WHAT YOU HAVE TO DO ::
From the entries below, gather each line containing the word "this".

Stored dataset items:
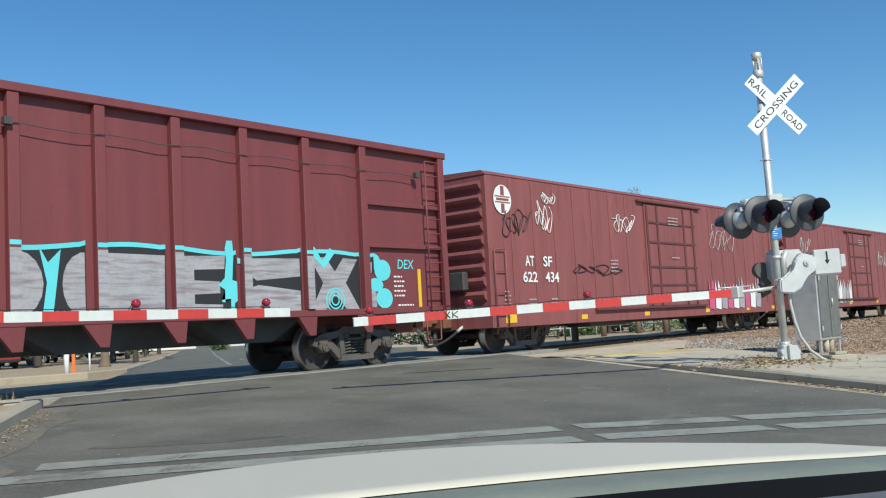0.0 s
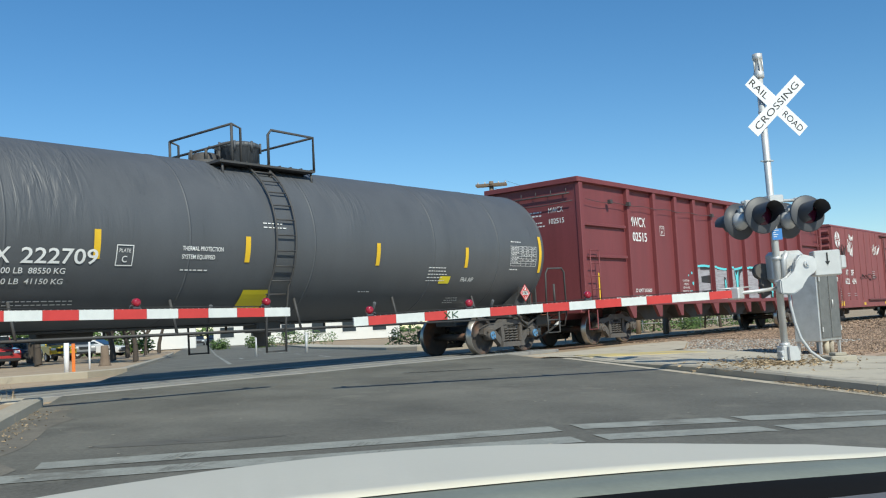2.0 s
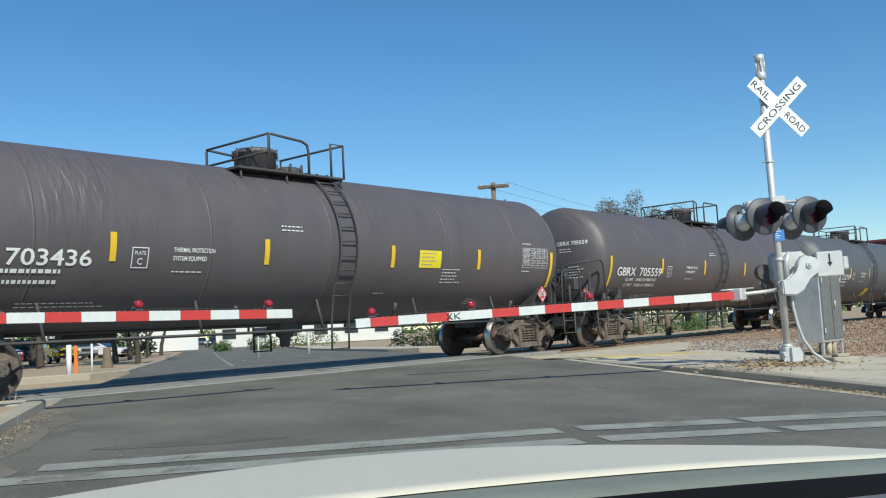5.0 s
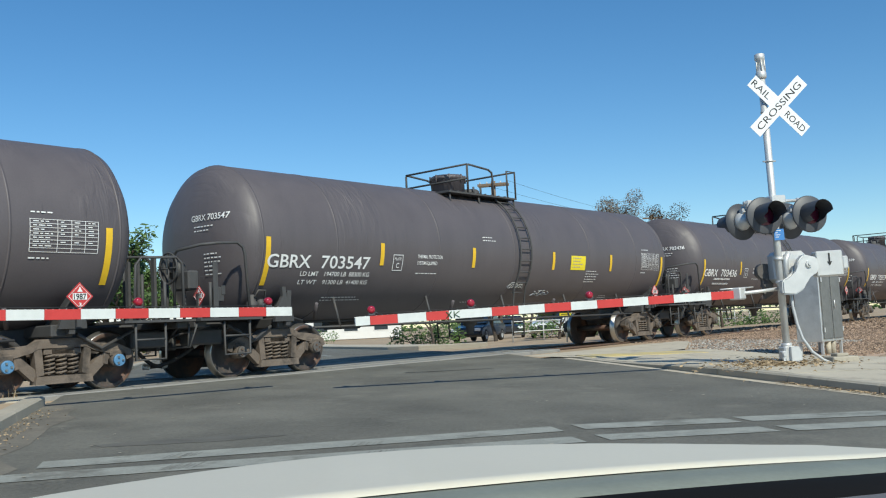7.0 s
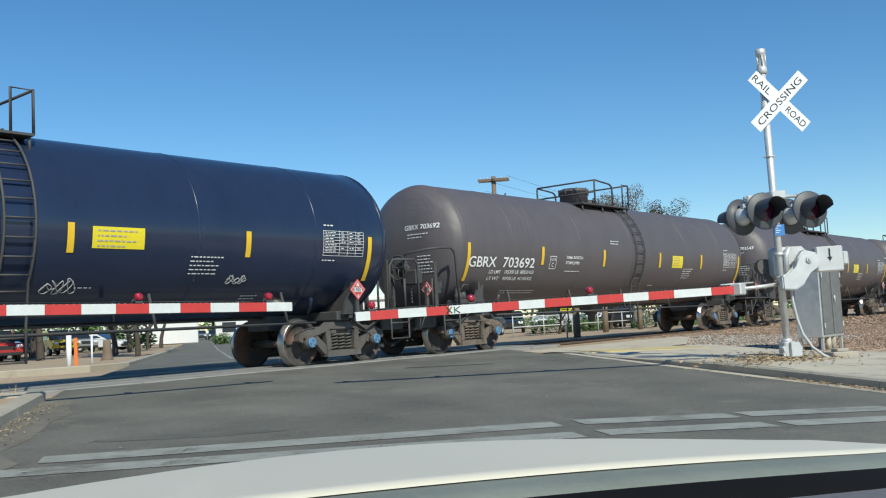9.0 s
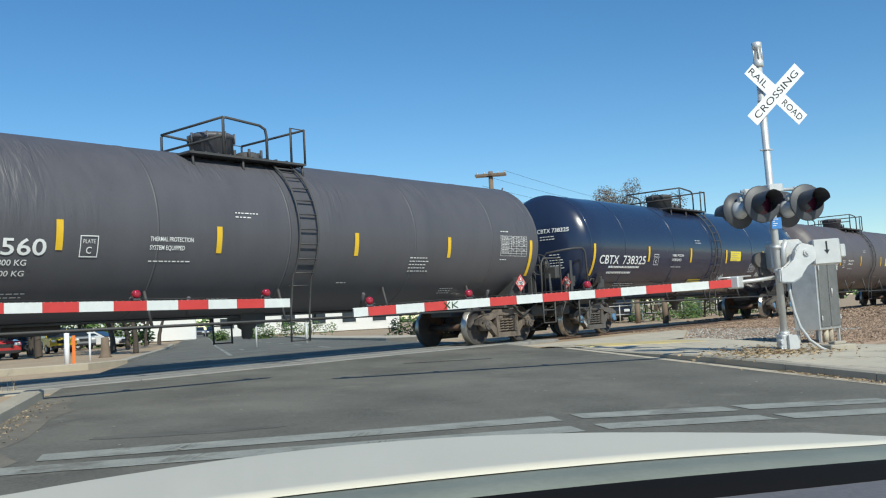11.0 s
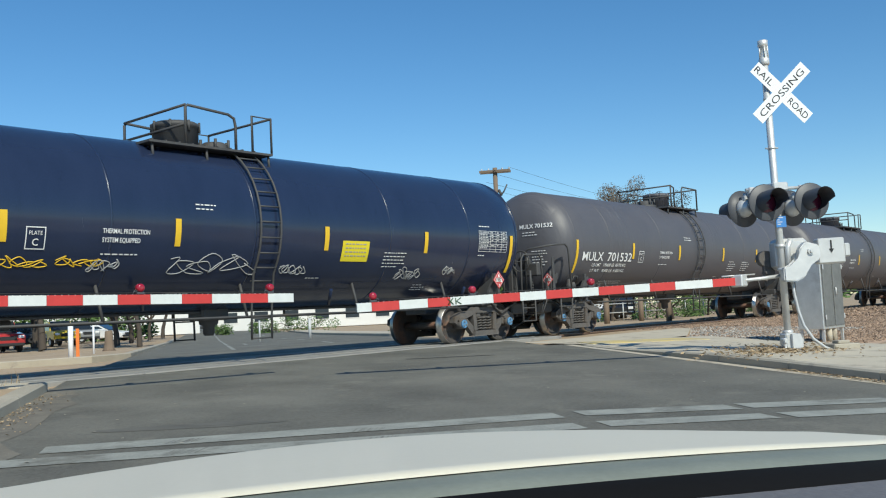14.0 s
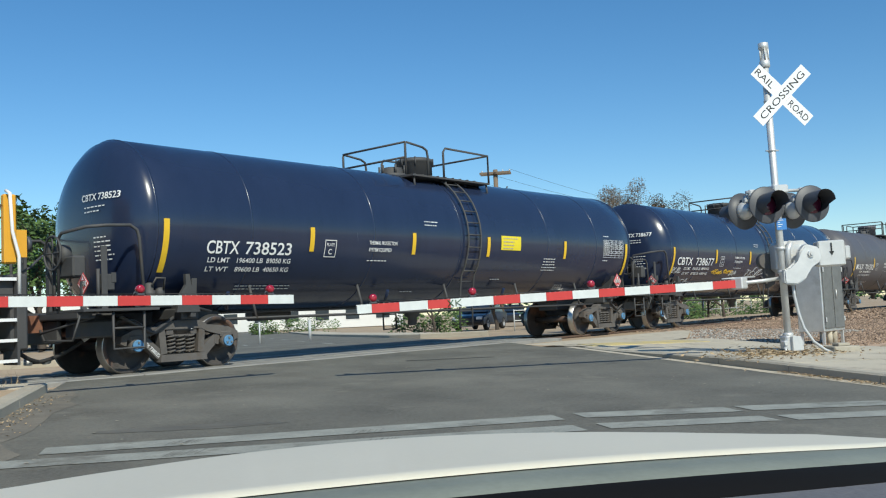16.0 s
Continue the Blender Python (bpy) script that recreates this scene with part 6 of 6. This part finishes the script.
    far_pole = thing("utility_pole", "distant wooden utility pole with a single crossarm", "utility pole", at=pose(95.2, 34.5, -0.4))
    bm = bmesh.new()
    tube(bm, [(0, 0, -0.3), (0, 0, 6), (0, 0, 12.6)], 0.16, 8)
    part("pole", bm, "wood", far_pole)
    bm = bmesh.new()
    box(bm, -1.05, 1.05, -0.07, 0.07, -0.09, 0.09, bevel=0.01)
    part("crossarm", bm, "wood", far_pole, at=pose(0, 0, 12.2, 0, 0, -45))
    top = Vector((47.6, 21.0, 9.75))
    wires = thing("overhead_wires", "thin black overhead wires sagging from the pole", "wires")
    for k, (dx, dz) in enumerate(((0.9, 0.2), (0.0, -0.2), (-0.6, -0.7), (0.3, -1.4))):
        bm = bmesh.new()
        p0, p1 = top + Vector((dx * 0.5, -dx * 0.86, dz)), Vector((96 + 2 * k, 20 + dx, 8.9 + dz))
        pts = []
        for j in range(17):
            f = j / 16
            p = p0.lerp(p1, f)
            p.z -= 1.1 * 4 * f * (1 - f)
            pts.append(p)
        tube(bm, pts, 0.009, 4)
        part("wire", bm, "wire", wires)
    # trees
    tree("tree", pose(54.6, 16.3, -0.3, 0, 0, 20), 0.94, "autumn", "autumn tree with thin reddish brown leaves", "trees behind the track")
    tree("tree", pose(60.5, 14.7, -0.3, 0, 0, 120), 1.0, "autumn_thin", "sparse autumn tree with brown leaves", "trees behind the track")
    tree("tree", pose(53.6, 17.2, -0.3, 0, 0, 200), 0.86, "autumn_thin", "small sparse tree with brown leaves", "trees behind the track")
    for k, (x, y, s, kind) in enumerate(((27.2, 30.1, 0.88, "green"), (25.0, 36.5, 0.95, "green_wide"), (28.5, 34.6, 0.8, "green_wide"), (31.7, 40.3, 0.85, "green"), (35.2, 44.3, 0.8, "green_wide"), (39.7, 49.3, 0.8, "green"), (28.3, 44.2, 1.2, "green"), (44.7, 55.3, 0.8, "green_wide"))):
        tree("tree", pose(x, y, -0.3, 0, 0, 37 * k), s, kind, "leafy green street tree in the dirt lot", "trees round the lot")
    rng = random.Random(77)
    for k in range(9):
        tree("tree", pose(60 + 13 * k, 118 - 9 * k + rng.uniform(-6, 6), -0.4, 0, 0, 50 * k), rng.uniform(0.7, 1.0), ("green", "green_wide")[k % 2], "distant green tree behind the buildings", "distant trees")
    for k in range(7):
        tree("tree", pose(75 + 11 * k, 26 + rng.uniform(-5, 10), -0.4, 0, 0, 50 * k), rng.uniform(0.45, 0.6), ("green", "green_wide")[k % 2], "low green tree behind the track", "trees behind the track")
    for x, y, s in ((47, 9.8, 0.36), (51, 8.6, 0.33), (44.5, 12, 0.3)):
        tree("tree", pose(x, y, -0.3, 0, 0, 60 * x), s, "green_wide", "small round green tree behind the track", "trees behind the track")
    hedge(pose(42.0, 65.2, -0.35, 0, 0, -49), 7.0, 2.6, 41)
    bush(pose(53.3, 46.6, -0.35, 0, 0, -40), 2.6, 0.8, 1.5, 3)
    bush(pose(50.6, 49, -0.35, 0, 0, -40), 1.0, 0.7, 1.2, 4)
    bush(pose(48.5, 52, -0.35), 0.6, 0.5, 0.8, 5, "small clipped green bush")
    bush(pose(66, 16, -0.35), 3.0, 1.0, 1.6, 6)
    bush(pose(56.0, 10.6, -0.35, 0, 0, -30), 2.4, 0.9, 1.5, 7)
    bush(pose(60.6, 8.6, -0.35, 0, 0, -30), 2.2, 0.9, 1.4, 8)
    for k, (x, y, s, kind) in enumerate(((33.5, 14.5, 0.44, "green"), (38.6, 14.6, 0.5, "green_wide"), (37.0, 9.6, 0.42, "green"), (45.0, 11.5, 0.46, "green_wide"), (43.0, 6.8, 0.42, "green"), (50.5, 7.4, 0.44, "green_wide"))):
        tree("tree", pose(x, y, -0.35, 0, 0, 71 * k), s, kind, "small shady green tree behind the track", "trees behind the track")
    for x, y, turn, paint, label in ((41.0, 17.6, 200, "auto_navy", "dark blue sedan parked in shade behind the track"), (44.5, 15.0, 205, "auto_white", "white sedan parked in shade behind the track"), (48.4, 12.8, 205, "auto_black", "black sedan parked in shade behind the track")):
        auto(pose(x, y, far_level(y), 0, 0, turn), paint, label, "sedan")
    for x, y, a, k in ((35.6, 16.6, 2.0, 21), (41.5, 12.6, 2.2, 22), (47.0, 9.0, 2.0, 23)):
        bush(pose(x, y, -0.35, 0, 0, -35), a, 0.7, 1.1, k, "low dark green hedge behind the track")
    bm = bmesh.new()
    rng = random.Random(5)
    for k in range(260):
        a = radians(rng.uniform(-20, 110))
        d = rng.uniform(240, 330)
        c = Vector((d * math.cos(a), d * math.sin(a), rng.uniform(0.5, 4.5)))
        leaves(bm, c, rng.uniform(2.0, 4.0), 40, 0.9, rng, 0)
    single("treeline", bm, "leaf", "distant line of green trees along the horizon", "tree line", kind="stuff")


# ---- the car that the camera sits in ----
def build_own_car():
    base = Vector((EYE.x, EYE.y, level(EYE.y)))
    car = thing("white_car", "white car seen over its glossy bonnet from inside", "car", at=pose(base.x, base.y, base.z, 0, 0, 54.3))
    up = EYE.z - base.z
    mid = -0.272

    def top(u, w):
        z = -0.1663 - 0.0788 * (u - 0.95) - 0.924 * max(0.0, u - 1.696) ** 2 - 1.6 * max(0.0, u - 1.95) ** 2
        return up + z - 0.0939 * w * w + 0.0313 * w ** 4

    def rear(w):
        return 0.9736 + 0.507 * w * w
    bm = bmesh.new()
    rows = []
    for i in range(25):
        f = i / 24
        rows.append([bm.verts.new((rear(w) + (2.25 - rear(w)) * f, mid + w, top(rear(w) + (2.25 - rear(w)) * f, w))) for w in [-0.92 + 1.84 * j / 30 for j in range(31)]])
    for a, b in zip(rows, rows[1:]):
        for j in range(30):
            bm.faces.new((a[j], a[j + 1], b[j + 1], b[j])).smooth = True
    edge = [bm.verts.new(v.co + Vector((-0.003, 0, -0.004))) for v in rows[0]]
    for j in range(30):
        bm.faces.new((rows[0][j], rows[0][j + 1], edge[j + 1], edge[j])).smooth = True
    part("bonnet", bm, "car_white", car, "glossy white bonnet")
    # black strip put in for the shade inside the bonnet's rear gap
    bm = bmesh.new()
    for a, b in zip([-0.92 + 1.84 * j / 30 for j in range(30)], [-0.92 + 1.84 * j / 30 for j in range(1, 31)]):
        bm.faces.new([bm.verts.new((rear(w) + du, mid + w, top(rear(w), w) + dz)) for w, du, dz in ((a, 0.004, -0.012), (b, 0.004, -0.012), (b, -0.008, -0.014), (a, -0.008, -0.014))])
    part("bonnet_gap", bm, "rubber", car, "black strip standing in for the shaded gap behind the bonnet")
    bm = bmesh.new()
    rows = []
    for du, dz in ((0.0, -0.0055), (-0.03, -0.0065), (-0.075, -0.0108), (-0.08, -0.02)):
        rows.append([bm.verts.new((rear(w) + du, mid + w, top(rear(w), w) + dz)) for w in [-0.92 + 1.84 * j / 30 for j in range(31)]])
    for a, b in zip(rows, rows[1:]):
        for j in range(30):
            bm.faces.new((a[j], a[j + 1], b[j + 1], b[j])).smooth = True
    part("cowl", bm, "cowl", car, "dusty grey cowl panel below the windscreen")
    bm = bmesh.new()
    rows = []
    for du, dz in ((-0.074, -0.0122), (-0.09, -0.0132), (-0.125, -0.025), (-0.13, -0.035)):
        rows.append([bm.verts.new((rear(w) + du, mid + w, top(rear(w), w) + dz)) for w in [-0.90 + 1.80 * j / 30 for j in range(31)]])
    for a, b in zip(rows, rows[1:]):
        for j in range(30):
            bm.faces.new((a[j], a[j + 1], b[j + 1], b[j])).smooth = True
    part("windscreen_seal", bm, "seal", car, "black windscreen edge band")
    bm = bmesh.new()
    rows = []
    for du, dz in ((-0.122, -0.027), (-0.2, -0.028), (-0.36, -0.03), (-0.42, -0.2)):
        rows.append([bm.verts.new((rear(w) + du, mid + w, top(rear(w), w) + dz)) for w in [-0.86 + 1.72 * j / 30 for j in range(31)]])
    for a, b in zip(rows, rows[1:]):
        for j in range(30):
            bm.faces.new((a[j], a[j + 1], b[j + 1], b[j])).smooth = True
    part("dashboard", bm, "dash", car, "grey dashboard top")
    bm = bmesh.new()
    z = up - 0.183
    tube(bm, [(0.86, mid + 0.30, z - 0.012), (0.89, mid + 0.25, z + 0.001), (0.89, mid + 0.16, z + 0.002), (0.86, mid + 0.10, z - 0.012)], 0.005, 8)
    box(bm, 0.86, 0.89, mid + 0.17, mid + 0.23, z - 0.02, z + 0.003, bevel=0.006)
    part("wiper", bm, "plastic", car, "black wiper arm")
    for s in (-1, 1):
        bm = bmesh.new()
        prism(bm, [(2.2, up - 0.6), (2.2, up - 0.85), (0.3, up - 0.9), (0.3, up - 0.32), (0.95, up - 0.30), (1.6, up - 0.36)], 0.06, lambda a, b, d: Vector((a, mid + s * (0.84 + d), b)))
        part("wing", bm, "car_white", car, "white front wing")
        bm = bmesh.new()
        lathe(bm, [(-0.1, 0.2), (-0.1, 0.29), (0.1, 0.29), (0.1, 0.2)], 20, 0, "y", (1.3, mid + s * 0.72, 0.3))
        part("wheel", bm, "rubber", car)
    bm = bmesh.new()
    box(bm, 2.14, 2.28, mid - 0.86, mid + 0.86, 0.22, up - 0.6, bevel=0.05)
    part("bumper", bm, "car_white", car)
    bm = bmesh.new()
    prism(bm, [(-2.6, 0.3), (-1.3, 0.25), (-1.3, up - 0.3), (-1.7, up - 0.24), (-2.5, up - 0.3), (-2.65, up - 0.6)], 1.6, lambda a, b, d: Vector((a, mid - 0.8 + d, b)))
    part("boot", bm, "car_white", car, "white boot and rear body")
    bm = bmesh.new()
    box(bm, -1.4, 2.0, mid - 0.74, mid + 0.74, 0.2, 0.26)
    part("floor_pan", bm, "plastic", car)
    bm = bmesh.new()
    box(bm, -1.4, 0.2, mid - 0.75, mid + 0.75, up + 0.26, up + 0.3, bevel=0.02)
    part("roof", bm, "car_white", car)
    for s in (-1, 1):
        bm = bmesh.new()
        box(bm, -2.0, 0.3, mid + s * 0.8 - 0.03, mid + s * 0.8 + 0.03, 0.25, up - 0.3, bevel=0.02)
        part("door", bm, "car_white", car)
        bm = bmesh.new()
        tube(bm, [(-1.4, mid + s * 0.78, up - 0.3), (-1.2, mid + s * 0.72, up + 0.28)], 0.05, 8)
        part("pillar", bm, "car_white", car)
        bm = bmesh.new()
        lathe(bm, [(-0.1, 0.2), (-0.1, 0.29), (0.1, 0.29), (0.1, 0.2)], 20, 0, "y", (-1.4, mid + s * 0.72, 0.3))
        part("wheel", bm, "rubber", car)


def run(t):
    """How far the train has rolled, in metres; it slows a little on the way."""
    return -183.25 + 12.712 * t - 0.05139 * t ** 2 + 0.001219 * t ** 3


def motions():
    """The train rolls by at a steady speed, its wheels turning."""
    for car, x in MOVERS:
        walk(car, [(0.5 * k, pose(x + run(0.5 * k), 0, 0)) for k in range(33)])
    spin = [(k / 30, math.degrees((run(k / 30) - run(0)) / WHEEL)) for k in range(481)]
    for wheel, a in SPINNERS:
        walk(wheel, [(t, pose(a, 0, 0.457, 0, d, 0)) for t, d in spin])


build_ground()
build_road()
build_own_car()
build_signal()
build_cabinet()
build_train()
build_background()
build_ballast()
build_pavements()
build_track()
motions()
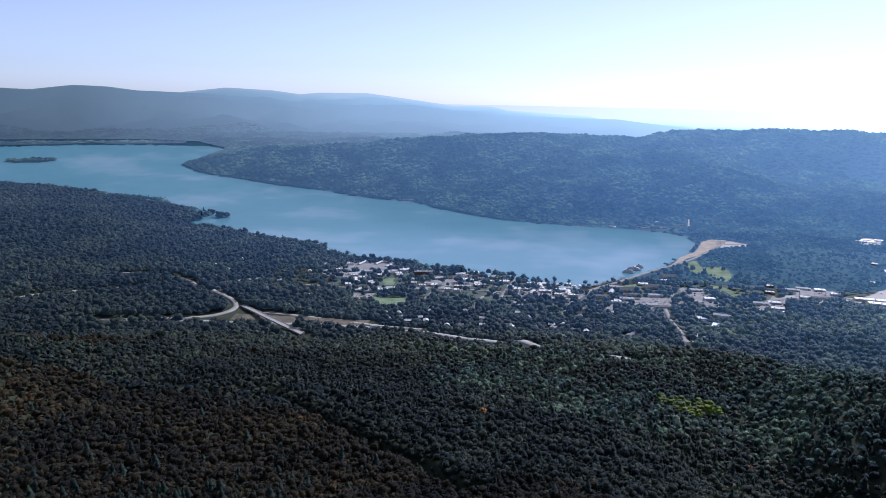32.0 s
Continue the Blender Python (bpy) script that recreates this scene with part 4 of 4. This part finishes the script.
# paved ground between the buildings
patch("parking_lot", [(101.95, -13.85), (100.6, -13.1), (98.35, -13.05), (95.84, -13.0), (93.4, -13.3), (94.14, -13.87), (96.55, -14.05), (98.4, -14.3), (101.5, -14.2)], M_LOT, "pale lots and drives between the lakeside motels", "parking lot", lift=0.5, clear=-60)
patch("parking_lot", [(92.84, -14.57), (90.0, -14.35), (87.9, -14.5), (88.0, -14.85), (90.5, -15.1), (92.85, -15.0)], M_LOT, "pale lots between the stores of the main street", "parking lot", lift=0.5, clear=-60)
patch("parking_lot", [(86.45, -15.2), (84.3, -14.7), (81.9, -14.9), (80.5, -15.4), (82.9, -15.8), (85.7, -15.65)], M_LOT, "sunlit lots round the village stores", "parking lot", lift=0.4, clear=-60)
patch("parking_lot", [(76.3, -15.35), (74.5, -14.85), (72.5, -14.5), (71.3, -15.0), (73.5, -15.6), (75.1, -16.2), (76.5, -16.05)], M_LOT, "hotel lots with trees between them", "parking lot", lift=0.4, clear=-60)
patch("parking_lot", [(72.5, -14.2), (70.5, -14.25), (69.3, -14.9), (70.1, -15.4), (71.3, -14.65)], M_LOT, "lots of the plaza by the park", "parking lot", lift=0.5, clear=-60)
patch("parking_lot", [(77.7, -15.4), (77.1, -15.2), (77.5, -16.5), (78.2, -16.35)], M_LOT, "pale drive down to the village inn", "parking lot", lift=0.5, clear=-60)
patch("parking_lot", [(65.3, -13.9), (63.0, -13.25), (60.95, -13.4), (60.25, -13.6), (63.0, -14.0), (65.0, -14.35)], M_CONCRETE, "sunlit lots along the commercial road", "parking lot", lift=0.5, clear=-60)
patch("parking_lot", [(69.5, -10.25), (67.6, -10.3), (68.5, -10.65), (70.0, -10.85)], M_CONCRETE, "pale lots behind the public beach", "parking lot", lift=1.4)
patch("lawn", [(101.8, -13.5), (97, -13.3), (92.5, -14.1), (88, -14.5), (82, -14.7), (79, -15.0), (78, -16.8), (84, -18), (92, -17.4), (100, -15.8)], M_YARD, "worn grass and yards between the village houses", "lawn", lift=0.25, clear=-200)
patch("lawn", [(78, -14.8), (74, -13.9), (70, -13.5), (66, -13.7), (65, -15), (70, -16), (72, -18.5), (77, -17)], M_YARD, "worn grass round the hotels and lots", "lawn", lift=0.25, clear=-200)
patch("lawn", [(66, -13.3), (60, -12.8), (56.5, -11.8), (52, -10.3), (49.5, -10.1), (49.5, -11), (54, -12.2), (57, -13.9), (62, -14.2)], M_YARD, "verges and yards along the commercial road", "lawn", lift=0.25, clear=-200)

# ---- trees that stand apart ----
def lumps(bm, centres, radius, seed, squash=0.85):
    rng = random.Random(seed)
    for c in centres:
        r = radius * rng.uniform(0.75, 1.25)
        made = bmesh.ops.create_icosphere(bm, subdivisions=1, radius=r)["verts"]
        for v in made:
            v.co *= rng.uniform(0.7, 1.2)
            v.co.z *= squash
            v.co += Vector(c)


def trunk_of(height, girth, seed, limbs=5):
    """A tapered trunk with limbs."""
    bm, rng = bmesh.new(), random.Random(seed)

    def limb(a, c, r0, r1):
        a, c = Vector(a), Vector(c)
        q = (c - a).to_track_quat("Z", "Y").to_matrix().to_4x4()
        bmesh.ops.create_cone(bm, segments=6, radius1=r0, radius2=r1, depth=(c - a).length, matrix=Matrix.Translation((a + c) / 2) @ q)

    limb((0, 0, -1), (0, 0, height * 0.75), girth, girth * 0.4)
    for i in range(limbs):
        z, t = height * rng.uniform(0.35, 0.65), 6.283 * i / limbs
        limb((0, 0, z), (math.cos(t) * height * 0.25, math.sin(t) * height * 0.25, z + height * 0.22), girth * 0.4, girth * 0.12)
    return bm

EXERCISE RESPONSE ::
Continue the Blender Python (bpy) script that recreates this scene with part 6 of 6. This part finishes the script.
Continue the Blender Python (bpy) script that recreates this scene with part 4 of 4. This part finishes the script.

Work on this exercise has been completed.